Example 1: Gaussian 00 Mode

The “Laser Beam (Gaussian 00 Mode)” source consists of a collimated grid of rays which are apodized to have a Gaussian 00 irradiance profile at the beam waist. This source is sufficient for very low divergence beams. Note that if the Grid Size is chosen to be less than the Beam Size, the beam will be truncated and undergo diffraction as if it were blocked by a circular aperture.

Figure 1Simplified Laser Beam (Gaussian 00 mode) specifications.

Example 2: Astigmatic Gaussian Beam

The “Astigmatic Gaussian Beam” source provides a more realistic model. Most diode lasers suffer from astigmatism: x- and y-components of the beam waist are displaced along the axis. In index-guided lasers, displacement is typically 2-8 µm. In gain-guided lasers, displacement is typically ≈40 µm. Astigmatism can be modeled by specifying x- and y- divergence angle and separation of foci. This source type also allows ray generation at some distance from the beam waist for greater accuracy.

Figure 2 Simplified Astigmatic Gaussian Beam specifications.

Figure 3Schematic raytrace of a divergent astigmatic laser source along the: x-z axis (left), y-z axis (center), and perspective view (right). Divergence angles are 5° in the x-direction and 15° in the y-direction. Foci are separated by 0.5 units.

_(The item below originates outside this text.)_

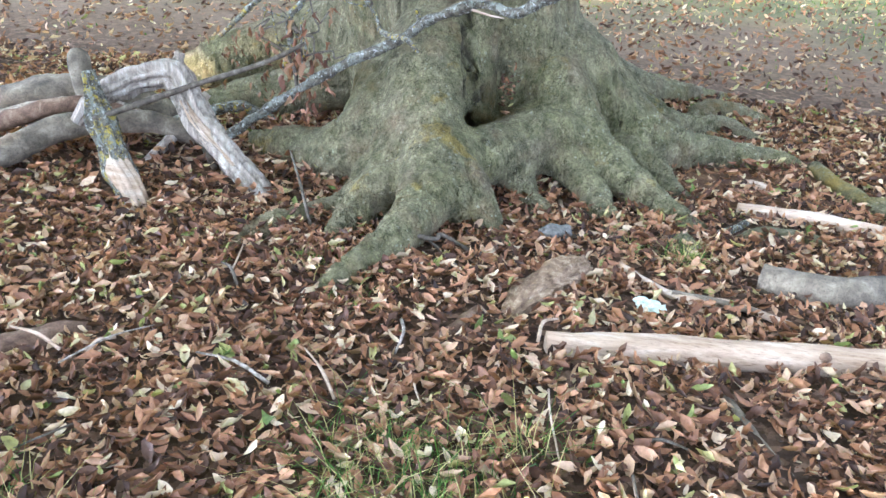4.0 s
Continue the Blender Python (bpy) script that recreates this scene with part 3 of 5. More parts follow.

Example 3: Laser Diode Beam

The Laser Diode Beam is a newer and more accurate model of an astigmatic divergent laser source. The laser is specified in terms of x- and y- divergence angles and foci positions. In addition, the exact meaning of divergence angle can be specified in terms of various half- and full-widths. This laser model also performs Gabor Synthesis for more accurate modeling of coherent light propagation.

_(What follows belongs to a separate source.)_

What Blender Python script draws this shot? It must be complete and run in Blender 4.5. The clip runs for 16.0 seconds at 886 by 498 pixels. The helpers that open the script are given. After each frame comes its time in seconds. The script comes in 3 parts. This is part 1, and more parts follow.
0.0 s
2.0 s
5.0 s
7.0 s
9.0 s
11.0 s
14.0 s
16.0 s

Figure 4Simplified Laser Diode Beam specifications.

Example 4: M squared Laser Beam

The “M squared Laser Beam” source type models a laser based on its M2 factor, also known as beam quality or beam propagation factor. The smallest possible value of M2 is 1, and this specifies a Gaussian TEM 00 beam. Larger values of M2 indicate a mix of higher order modes in the beam. To determine the mode composition of an M2 beam created in FRED, right-click the Source category on the tree and select Detailed Analysis.

Figure 5Left: Simplified M squared Laser Beam specifications. Right: Distribution of modes in this specific M2 laser source.

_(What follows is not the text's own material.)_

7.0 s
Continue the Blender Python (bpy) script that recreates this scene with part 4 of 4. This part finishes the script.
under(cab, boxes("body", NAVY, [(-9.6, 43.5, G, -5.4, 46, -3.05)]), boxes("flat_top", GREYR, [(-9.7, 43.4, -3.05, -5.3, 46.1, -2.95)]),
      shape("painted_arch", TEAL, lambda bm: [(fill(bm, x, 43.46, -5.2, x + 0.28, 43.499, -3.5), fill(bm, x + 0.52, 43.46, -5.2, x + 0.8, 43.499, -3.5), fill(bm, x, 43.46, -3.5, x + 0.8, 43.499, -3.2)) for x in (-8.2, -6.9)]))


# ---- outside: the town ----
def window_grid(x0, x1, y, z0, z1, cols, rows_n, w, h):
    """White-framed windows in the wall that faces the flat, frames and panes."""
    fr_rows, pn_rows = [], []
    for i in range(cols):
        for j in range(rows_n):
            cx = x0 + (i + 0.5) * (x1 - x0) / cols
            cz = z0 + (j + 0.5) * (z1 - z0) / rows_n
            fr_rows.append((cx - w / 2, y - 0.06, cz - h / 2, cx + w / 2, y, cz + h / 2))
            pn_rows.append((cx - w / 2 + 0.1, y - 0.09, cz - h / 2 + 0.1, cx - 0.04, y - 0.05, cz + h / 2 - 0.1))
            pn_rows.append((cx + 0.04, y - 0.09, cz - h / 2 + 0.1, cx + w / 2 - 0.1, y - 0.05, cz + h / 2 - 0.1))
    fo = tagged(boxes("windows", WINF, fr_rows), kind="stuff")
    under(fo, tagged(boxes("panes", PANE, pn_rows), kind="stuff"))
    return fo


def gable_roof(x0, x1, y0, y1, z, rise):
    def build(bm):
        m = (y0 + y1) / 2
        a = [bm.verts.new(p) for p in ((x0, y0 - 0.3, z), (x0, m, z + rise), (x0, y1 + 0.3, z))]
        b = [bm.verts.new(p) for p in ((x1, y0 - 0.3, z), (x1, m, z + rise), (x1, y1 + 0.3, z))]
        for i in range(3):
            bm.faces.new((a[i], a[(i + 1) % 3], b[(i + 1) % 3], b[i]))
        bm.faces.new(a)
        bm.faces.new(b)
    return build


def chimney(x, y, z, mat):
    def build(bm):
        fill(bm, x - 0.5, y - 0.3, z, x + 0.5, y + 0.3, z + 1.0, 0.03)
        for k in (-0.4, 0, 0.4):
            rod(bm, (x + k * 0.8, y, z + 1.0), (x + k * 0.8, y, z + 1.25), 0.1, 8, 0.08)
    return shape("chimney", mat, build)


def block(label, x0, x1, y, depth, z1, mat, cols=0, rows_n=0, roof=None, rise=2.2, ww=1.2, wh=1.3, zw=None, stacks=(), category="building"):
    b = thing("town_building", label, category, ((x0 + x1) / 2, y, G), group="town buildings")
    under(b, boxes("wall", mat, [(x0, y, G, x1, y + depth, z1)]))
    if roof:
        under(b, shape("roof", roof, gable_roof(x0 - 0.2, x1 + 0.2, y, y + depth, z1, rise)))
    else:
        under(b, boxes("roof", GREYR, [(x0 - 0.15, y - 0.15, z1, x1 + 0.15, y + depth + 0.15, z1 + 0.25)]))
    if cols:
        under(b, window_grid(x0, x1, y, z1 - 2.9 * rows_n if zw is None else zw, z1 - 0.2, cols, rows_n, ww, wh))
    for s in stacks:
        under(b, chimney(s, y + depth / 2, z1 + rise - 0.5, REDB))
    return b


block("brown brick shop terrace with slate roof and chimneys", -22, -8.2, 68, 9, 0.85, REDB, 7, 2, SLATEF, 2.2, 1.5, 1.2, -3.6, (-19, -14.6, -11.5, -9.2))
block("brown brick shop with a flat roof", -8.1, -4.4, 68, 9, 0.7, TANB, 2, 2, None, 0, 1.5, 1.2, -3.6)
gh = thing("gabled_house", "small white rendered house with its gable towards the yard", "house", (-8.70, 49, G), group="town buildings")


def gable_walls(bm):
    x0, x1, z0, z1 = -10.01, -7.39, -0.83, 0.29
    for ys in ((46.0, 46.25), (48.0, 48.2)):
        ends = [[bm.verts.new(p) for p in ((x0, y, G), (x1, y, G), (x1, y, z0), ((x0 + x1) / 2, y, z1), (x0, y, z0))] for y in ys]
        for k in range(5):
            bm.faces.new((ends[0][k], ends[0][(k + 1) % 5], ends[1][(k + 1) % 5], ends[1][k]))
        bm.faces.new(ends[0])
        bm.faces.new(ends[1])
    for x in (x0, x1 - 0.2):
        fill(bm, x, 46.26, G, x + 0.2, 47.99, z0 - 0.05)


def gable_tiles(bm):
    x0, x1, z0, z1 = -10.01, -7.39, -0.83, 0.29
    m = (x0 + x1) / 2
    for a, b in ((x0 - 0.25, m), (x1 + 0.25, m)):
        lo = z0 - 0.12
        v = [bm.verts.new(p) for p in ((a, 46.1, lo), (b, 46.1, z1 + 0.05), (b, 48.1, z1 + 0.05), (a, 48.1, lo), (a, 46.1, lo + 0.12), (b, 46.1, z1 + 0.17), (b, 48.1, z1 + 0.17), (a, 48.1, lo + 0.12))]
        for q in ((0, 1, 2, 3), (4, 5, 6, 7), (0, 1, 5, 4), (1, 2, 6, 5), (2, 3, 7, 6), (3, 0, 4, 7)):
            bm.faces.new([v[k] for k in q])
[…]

Mixed Mode, Higher Order Modes

A multimode beam occurs if a laser does not have sufficient spatial filtering (the limiting aperture is larger than the lowest order mode radius). As a result, multiple modes exist in the laser cavity. To model a laser with a specific mode distribution, multiple light sources can be assigned to each TEM mode. The Detailed Optical Source type is required to create a mode, and is set up by first choosing a hexagonal or grid plane of ray positions and then. setting a Gaussian Apodization. The apodization allows specification of x and y semi-width, lateral offset, mode number (m, n), and mode type (Hermite, Laguerre, Laguerre Cosine, Laguerre Sine). Irradiance profiles of several TEM modes are shown in Figure 6. A mixed-mode example is shown in Figure 7.

Figure 6Irradiance profile of various Gaussian TEM modes as modeled in FRED.

Figure 7Mixed-mode irradiance profile consisting of [1 : 0.5 : 0.25] power distribution of TEM0,0, TEM2,1, and TEM2,3 modes. The TEM2,1 and TEM2,3 modes are also slightly displaced from the axis.

[1] Paschotta, R. “M2 Factor.” Accessed 1/28/16.  
[2] Ready, J. F. Industrial applications of lasers. Academic press, 1997. 

[3] “Correcting Astigmatism in Diode Lasers.” Accessed 1/28/16.